La compétitivité du nucléaire: un pari

     A ce jour, les hypothèses PEON apparaissent difficiles à tenir. Rien ne permet d'être plus optimiste quant aux prochaines années, sachant que:
     - des indisponibilités pour changement des broches sont à prévoir dans les plus brefs délais pour 16 tranches.
     - des indisponibilités croissantes dues à la corrosion de tubes de générateurs de vapeur sont à prévoir, à la suite de Fessenheim 1 et Bugey 4.

suite:
     - le démarrage des premières tranches du «Deuxième Contrat Pluriannuel» se montre plus difficile que celui des toutes premières tranches de 900 MW. La précipitation dans la recherche du moindre coût par EDF, du profit maximum par les constructeurs, donne de mauvais résultats... et risque de coûter cher au pays.
     - les premières tranches d'un troisième «palier», le 1.300 MWe «P4» entreront en fonctionnement en 83. Espérons un démarrage plus brillant que pour le CP2, tout en notant que la CFDT a toujours affirmé que tant le «CP2» que le «P4» étaient commandés prématurément... puisque énergétiquement encore inutiles, ne pouvant bénéficier des leçons de l'expérience du «CP1 », et réalisés dans la précipitation.

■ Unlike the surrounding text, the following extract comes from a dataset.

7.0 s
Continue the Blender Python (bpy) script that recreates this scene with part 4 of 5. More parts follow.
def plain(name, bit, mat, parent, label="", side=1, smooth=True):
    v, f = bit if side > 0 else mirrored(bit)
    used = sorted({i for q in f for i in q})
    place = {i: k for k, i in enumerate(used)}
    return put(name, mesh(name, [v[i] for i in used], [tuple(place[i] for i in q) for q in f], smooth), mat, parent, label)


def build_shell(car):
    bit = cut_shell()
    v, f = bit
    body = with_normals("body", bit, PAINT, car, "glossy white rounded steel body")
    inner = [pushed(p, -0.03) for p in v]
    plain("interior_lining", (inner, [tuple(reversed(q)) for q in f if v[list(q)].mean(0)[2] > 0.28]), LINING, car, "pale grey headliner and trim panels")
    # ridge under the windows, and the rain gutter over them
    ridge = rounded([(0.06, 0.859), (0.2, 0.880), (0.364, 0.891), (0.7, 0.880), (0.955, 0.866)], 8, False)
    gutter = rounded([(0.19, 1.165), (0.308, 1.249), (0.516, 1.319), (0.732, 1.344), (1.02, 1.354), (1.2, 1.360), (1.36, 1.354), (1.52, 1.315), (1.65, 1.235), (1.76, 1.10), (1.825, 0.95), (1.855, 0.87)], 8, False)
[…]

     - en 1985, un quatrième palier, le 1.300 «P4», plus «économique», doit entrer en service: EDF a déjà eu maille à partir avec les autorités de sûreté à propos des marges de sûreté de ce palier, en cours de construction...

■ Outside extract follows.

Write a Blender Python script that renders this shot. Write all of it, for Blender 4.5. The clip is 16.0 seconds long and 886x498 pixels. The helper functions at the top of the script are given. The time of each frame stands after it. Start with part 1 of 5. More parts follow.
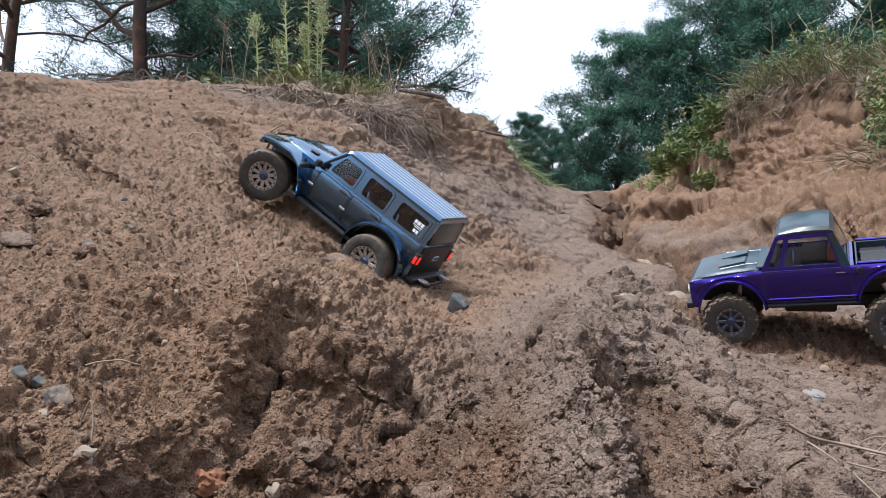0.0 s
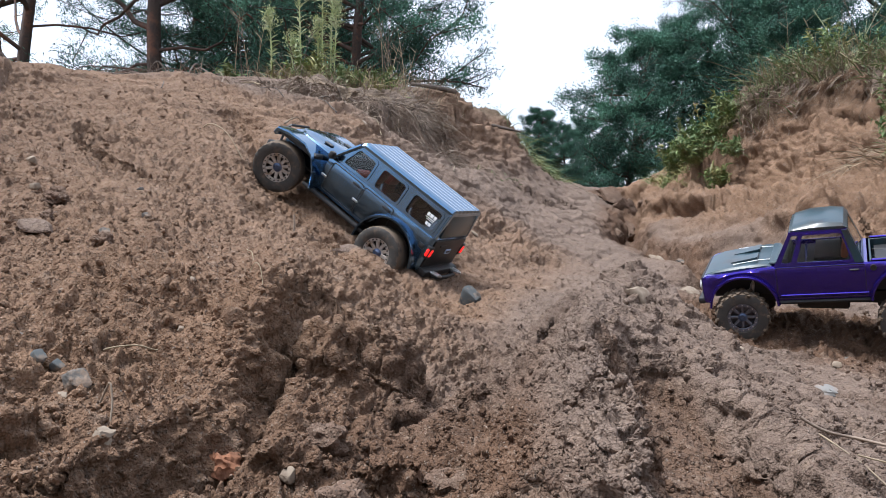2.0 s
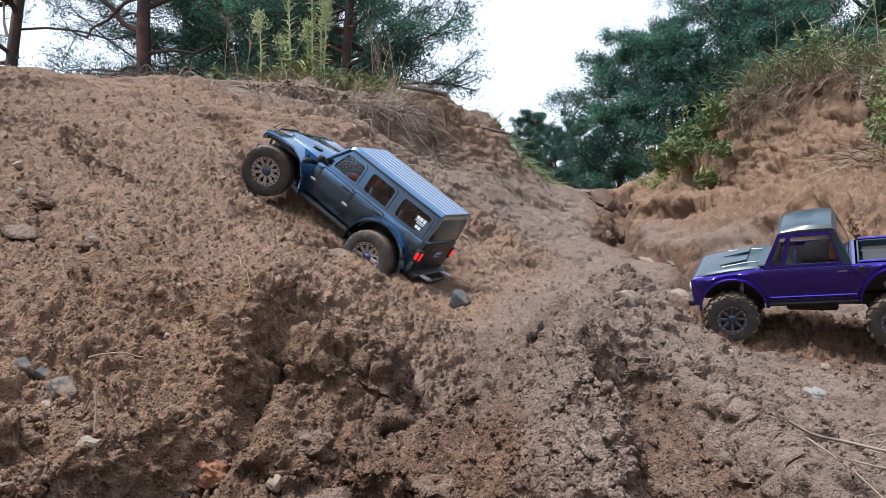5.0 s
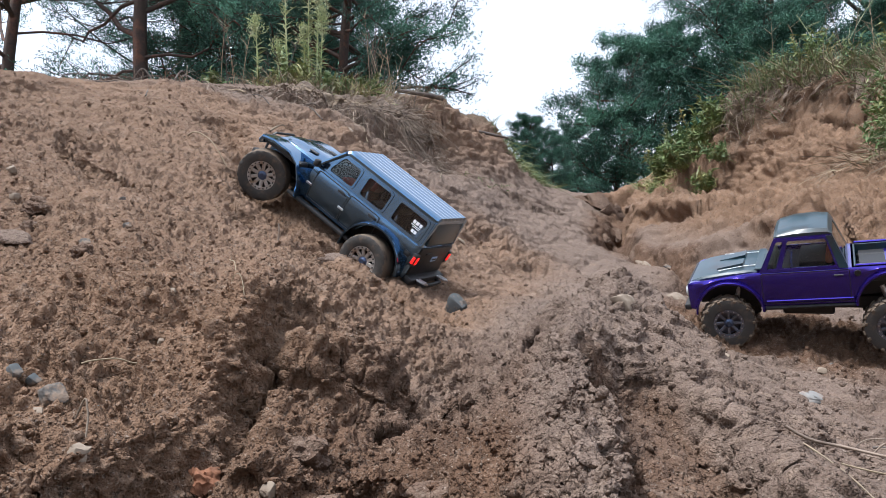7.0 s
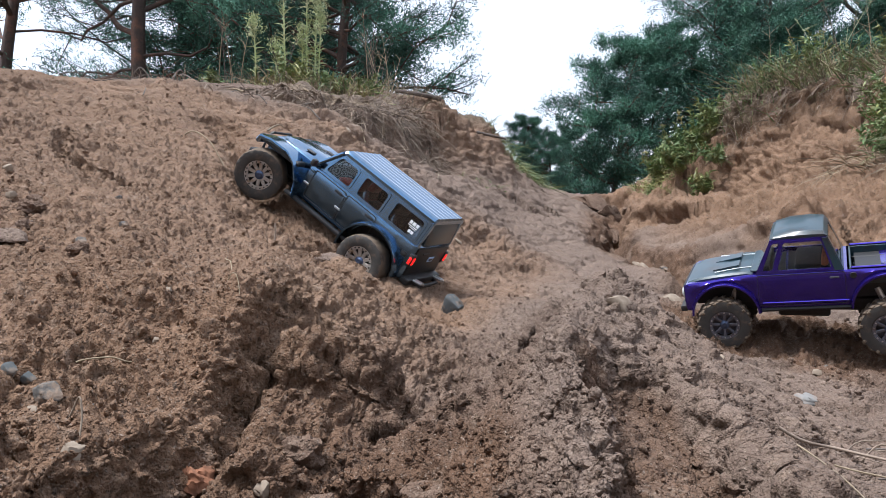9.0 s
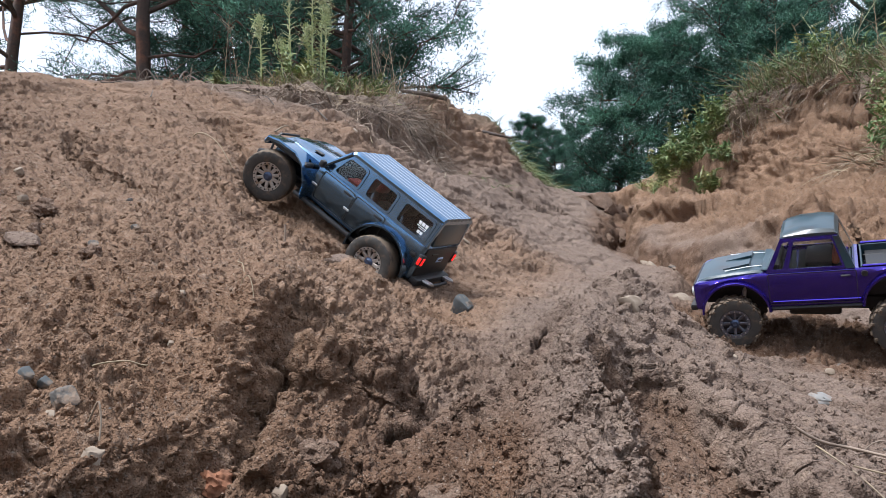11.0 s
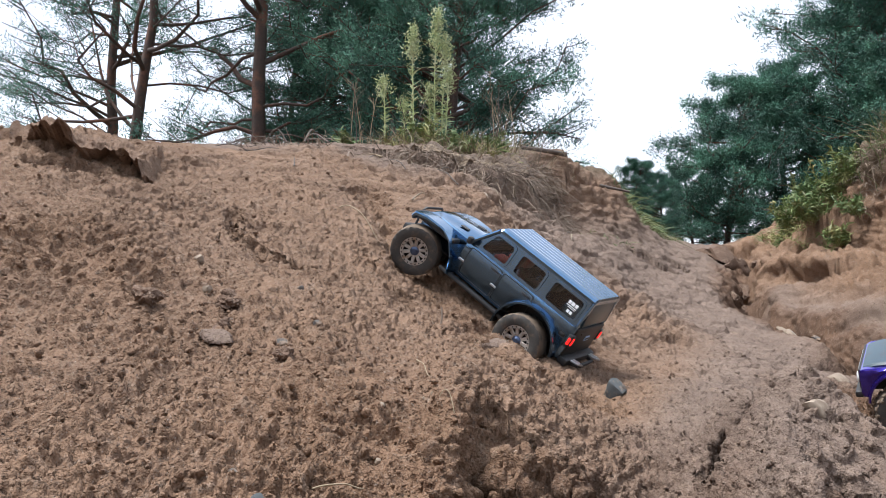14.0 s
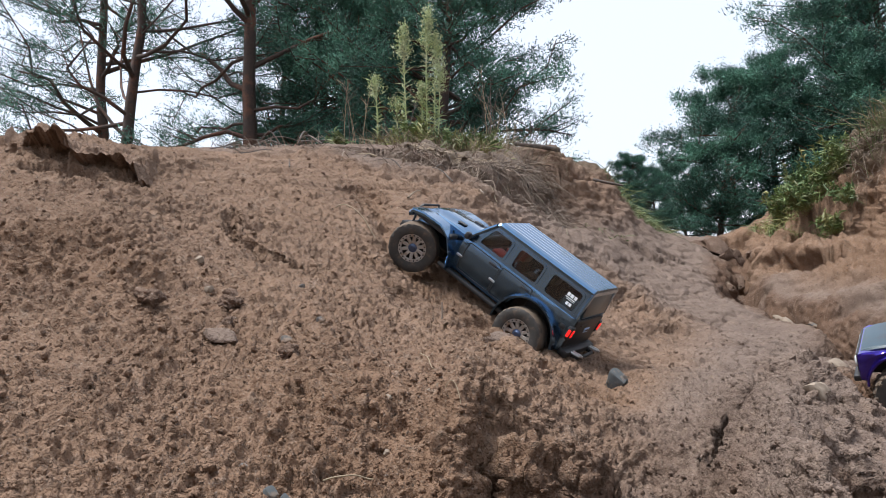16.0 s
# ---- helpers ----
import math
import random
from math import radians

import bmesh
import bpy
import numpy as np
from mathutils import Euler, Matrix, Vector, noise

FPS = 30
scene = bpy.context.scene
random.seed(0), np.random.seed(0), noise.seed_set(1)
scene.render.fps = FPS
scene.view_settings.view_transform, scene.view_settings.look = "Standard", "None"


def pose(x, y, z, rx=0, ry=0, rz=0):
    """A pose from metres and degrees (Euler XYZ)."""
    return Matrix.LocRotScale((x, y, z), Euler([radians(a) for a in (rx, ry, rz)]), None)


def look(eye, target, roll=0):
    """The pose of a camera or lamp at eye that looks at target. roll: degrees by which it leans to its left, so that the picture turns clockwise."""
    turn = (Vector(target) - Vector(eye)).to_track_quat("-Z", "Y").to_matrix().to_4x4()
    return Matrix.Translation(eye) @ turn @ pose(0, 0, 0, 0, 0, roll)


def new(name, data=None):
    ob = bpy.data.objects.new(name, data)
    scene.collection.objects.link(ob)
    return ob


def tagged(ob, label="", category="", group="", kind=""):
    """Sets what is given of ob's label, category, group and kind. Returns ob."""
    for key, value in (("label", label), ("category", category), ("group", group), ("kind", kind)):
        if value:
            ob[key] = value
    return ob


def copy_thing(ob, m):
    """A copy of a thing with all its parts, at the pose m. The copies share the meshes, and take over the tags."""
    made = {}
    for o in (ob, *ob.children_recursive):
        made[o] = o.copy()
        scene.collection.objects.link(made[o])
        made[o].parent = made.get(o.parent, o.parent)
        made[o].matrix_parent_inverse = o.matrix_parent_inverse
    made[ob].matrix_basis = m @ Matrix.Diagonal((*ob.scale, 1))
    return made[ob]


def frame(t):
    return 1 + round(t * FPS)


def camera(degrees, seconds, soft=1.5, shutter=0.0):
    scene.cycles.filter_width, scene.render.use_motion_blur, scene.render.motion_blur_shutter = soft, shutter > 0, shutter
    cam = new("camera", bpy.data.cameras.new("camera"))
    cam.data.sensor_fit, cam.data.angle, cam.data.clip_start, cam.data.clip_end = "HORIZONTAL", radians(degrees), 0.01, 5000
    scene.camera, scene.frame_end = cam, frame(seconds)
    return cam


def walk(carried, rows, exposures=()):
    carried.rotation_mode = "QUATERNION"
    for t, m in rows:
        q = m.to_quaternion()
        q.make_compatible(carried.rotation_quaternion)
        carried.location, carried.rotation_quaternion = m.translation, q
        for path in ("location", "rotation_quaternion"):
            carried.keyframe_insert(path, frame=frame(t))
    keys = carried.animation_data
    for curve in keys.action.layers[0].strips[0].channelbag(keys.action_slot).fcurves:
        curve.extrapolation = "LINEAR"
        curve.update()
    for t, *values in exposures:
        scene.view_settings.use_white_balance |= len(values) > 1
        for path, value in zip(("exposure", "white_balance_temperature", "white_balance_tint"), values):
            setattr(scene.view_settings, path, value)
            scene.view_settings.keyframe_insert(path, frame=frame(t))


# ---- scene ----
cam = camera(58.0, 16.0, soft=0.55, shutter=0.5)
# seconds, place in metres, turn in degrees
PATH = [
    (0.0, -0.0000, -0.0000, 0.3000, 90.00, 0.00, -0.00),
    (0.5, 0.0005, -0.0036, 0.2985, 89.90, -0.16, -0.03),
    (1.0, 0.0005, -0.0057, 0.2979, 89.78, -0.26, 0.02),
    (1.5, -0.0011, -0.0056, 0.2953, 89.63, -0.59, 0.48),
    (2.0, -0.0038, -0.0048, 0.2942, 89.67, -0.58, 0.75),
    (2.5, -0.0056, -0.0049, 0.2957, 89.78, -0.41, 0.86),
    (3.0, -0.0063, -0.0052, 0.2949, 89.79, -0.35, 0.72),
    (3.5, -0.0045, -0.0002, 0.2992, 90.01, -0.25, 0.44),
    (4.0, -0.0024, -0.0030, 0.2975, 89.81, -0.37, 0.31),
    (6.5, 0.0027, -0.0003, 0.2975, 89.98, -0.22, -0.00),
    (7.0, 0.0028, 0.0006, 0.2986, 90.08, -0.26, -0.03),
    (7.5, 0.0029, -0.0024, 0.2979, 90.06, -0.39, -0.06),
    (8.0, 0.0039, -0.0016, 0.2992, 90.16, -0.52, -0.11),
    (8.5, 0.0055, -0.0011, 0.2985, 90.14, -0.58, -0.22),
    (11.0, -0.0052, 0.0011, 0.3010, 90.05, -0.20, 0.12),
    (11.5, -0.0121, -0.0072, 0.3090, 90.18, -0.77, 0.45),
    (12.0, -0.0360, -0.0087, 0.3254, 90.51, -1.09, 1.75),
    (12.5, -0.0900, -0.0027, 0.3616, 91.54, -0.13, 3.93),
    (13.0, -0.1226, -0.0144, 0.3795, 92.22, 0.13, 5.63),
    (13.5, -0.1359, -0.0094, 0.3900, 92.63, -0.06, 6.45),
    (14.0, -0.1269, -0.0049, 0.3895, 92.53, -1.01, 6.62),
    (14.5, -0.1329, -0.0051, 0.3905, 92.57, -0.34, 6.63),
    (15.0, -0.1312, -0.0031, 0.3888, 92.80, 0.19, 6.59),
    (15.5, -0.1387, -0.0103, 0.3858, 92.78, 0.63, 6.66),
    (16.0, -0.1356, -0.0129, 0.3800, 92.54, 0.50, 6.24),
]
walk(cam, [(t, pose(x, y, z, rx, ry, rz)) for t, x, y, z, rx, ry, rz in PATH], [(0.0, 0.28, 5850, 10), (11.5, 0.28, 5850, 10), (12.5, 0.38, 5950, 10), (14.0, 0.38, 6000, 10), (16.0, 0.12, 6000, 10)])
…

     - enfin, de nombreux problèmes touchant à la sûreté se sont fait jour au cours des dernières années, qui pourraient entraîner d'importantes indisponibilités: pour sauvegarder un niveau de sécurité suffisant aux travailleurs et aux populations, pour réparer du matériel défaillant... ou même pour cause d'incident suffisamment grave pour à la fois mettre une tranche hors service pour une longue durée et nécessiter l'arrêt en ricochet d'un grand nombre de tranches. Parmi ces problèmes, plusieurs nécessiteraient dès aujourd'hui des arrêts de tranche préventifs. La recherche de la meilleure disponibilité à court terme risque de coûter cher en sécurité et en disponibilité à venir... A moyen terme, la fiabilité et la compétitivité du parc nucléaire restent donc un pari qui, d'ores et déjà, coûte cher.